Here are a few scriptures I've been mulling over on the subject:
Faith is the assurance of things hoped for, the conviction of things not seen" (Hebrews 11:1).
Notice the parallel between "things hoped for" and "things not seen." Talk about a paradox; try applying "assurance" to something your five senses can't detect. It's a challenge. The plus side is that hope, through Christ, is available to you no matter what you see, hear, or feel. It's above your circumstances.
"We also exult in our tribulations, knowing that tribulation brings about perseverance; and perseverance [brings about]proven character; and proven character [brings about] hope; and hope does not disappoint because the love of God has been poured out within our hearts through the Holy Spirit who was given to us" (Romans 5:3-5).

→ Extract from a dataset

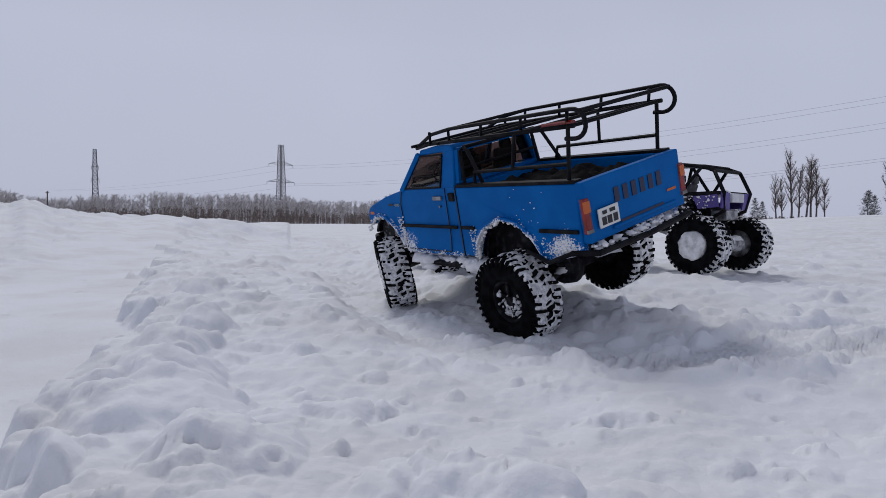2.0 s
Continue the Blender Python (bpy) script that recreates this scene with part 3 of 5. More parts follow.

Do you ever hear people say, "I don't want to get my hopes up" because they're afraid of being disappointed? What would you make of Paul's claim that "hope does not disappoint"? Might the disconnect have something to do with what we're hoping for or expecting? Max Lucado thinks so:
"Hope is not what you'd expect; it is what you would never dream. It is a wild, improbable tale with a pinch-me-I'm-dreaming ending… Hope is not a granted wish or a favor performed; no, it is far greater than that. It is a zany, unpredictable dependence on a God who loves to surprise us out of our socks and be there in the flesh to see our reaction."
"Love… hopes all things…but now abide faith, hope, and love; but the greatest of these is love" (1 Corinthians 13:7,13).
Ever wonder why faith, hope, and love are the greatest virtues, and apparently in that order?
Maybe hope isn't actually something we do, but something we receive, like grace. If it's true that "without faith it is impossible for us to please Him" (Hebrews 11:6), perhaps it's conversely true that without Hope it would be impossible for Him to please us. The same verse says that God is a rewarder of those who seek Him. Is hope that reward?
I mean, if faith is what we give to God, and hope is what He gives to us, then we have the dynamic of a relationship. With that in place, we can love. So love is built on hope, which is built on faith.
For hope to exist, unfortunately it looks like there has to be hopelessness first. A perfect world wouldn't have any need of hope. Deliverance arrives undeservedly and perhaps unexpectedly, just as in the unlikely way God came to earth to provide a once-and-for-all substitute for the sins of all men on the first Christmas. That's why things can look bleak, but that's where hope lives.
The good news is: you simply can't hope big enough, which goes back to the idea of our minds and senses being inadequate to judge God's design and methods, and hope being more a function of God's involvement than our desires. I readily acknowledge I could not have conceived of the plan of salvation or the virgin birth. I couldn't have imagined the plan for the walls of Jericho to crumble, for hungry lions to turn into Daniel's pet kittens, or the Red Sea to part and offer up dry land. So neither do I know how my problems will be solved, or what miracles I'll be blessed to see this Christmas.
Isaiah 9:6-7 concerns the hope of the prophecy being fulfilled that brought us a "Wonderful Counselor, Mighty God, Eternal Father, and Prince of Peace." The last sentence of verse seven says it's "the zeal of the Lord" that will accomplish this. God is excited! He's zealous (enthusiastic, passionate, obsessive even) to bring us this hope!
Romans 15:13 is my Christmas prayer: "May the God of hope fill you with all joy and peace in believing, that you may abound in hope by the power of the Holy Spirit."
Why is there hope? Because Jesus was born. O holy night. What a thrill. God is at work.
 From God Came Near, page 89
Intersecting Faith & Life: What does hope out of despair look like? There are lots of examples in any Christian's life, but in terms of contemporary cinema, I know of no better example than the Lord of the Rings trilogy. Go back and watch those movies again over the holidays, keeping an eye out for allusions to hope and hopelessness.